Should I become proactive in punishing her? No. I was similar. I see Teens doing the same thing. I could interfere and offer advice. Advice could be faulty. What if advice or taking action creates more problems? As an Adult, I listen to what people say. I do not internalize or make assumptions. There has to be substantial proof of statements. Without proof, there is no need to take action.

Sometimes, people take physical action against someone because of gossip. Sometimes, people are physically hurt because of words. It is a draining experience when continually having to defend yourself from people believing gossip. It is seldom when a Teen knows this. Ergo, they never modify conversation to be more accurate or less judgmental. Even as an Adult, it is easy to appear hypocritical.

Strictness leads to error. Being overly strict about gossip, it becomes difficult to talk. If taking physical action against someone, there is guilt. There are ebbs of guilt when statements against them are false. Guilt makes it difficult to forgive other people and ourselves.
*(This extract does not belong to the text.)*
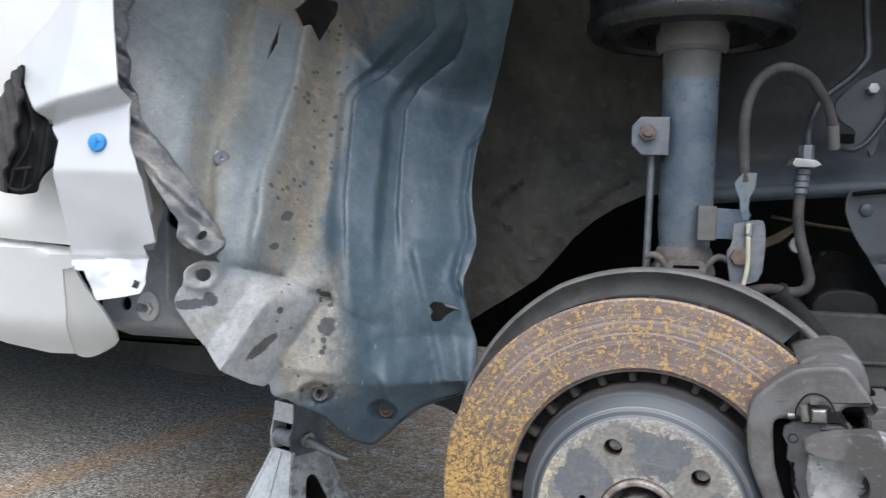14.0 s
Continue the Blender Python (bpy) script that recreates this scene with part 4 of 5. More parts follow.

Seeing consequences to people, it becomes important to stop the thing that is harmful. Without gossip, freedom to say what you are thinking, it is difficult to express concern or an honest opinion. We can become rigid. This makes it difficult to clarify facts. Without clarification of facts and wandering through the finite inputs of knowledge, we either act without clarity or become restrain ourselves until life is a burden. We feel oppressed. Without freedom, life is cold.

I will pause and do nothing. She is automatically forgiven. I do not have interest in her other Teen Friends. There is nothing to gain or lose. I have done the same and understand. Now, I am alert to potential danger. Even with forgiveness, potential danger changes my behavior towards them.

Forgiveness and strictness work throughout time. Each instance builds a plateau. From that plateau, we decide to be flexible or strict until reaching the end of an event. Sometimes, the event never ends. A shift from tactic to tactic occurs throughout a lifetime. The goal is to become a competent person who is able to continually mature by understanding greater levels of complexity.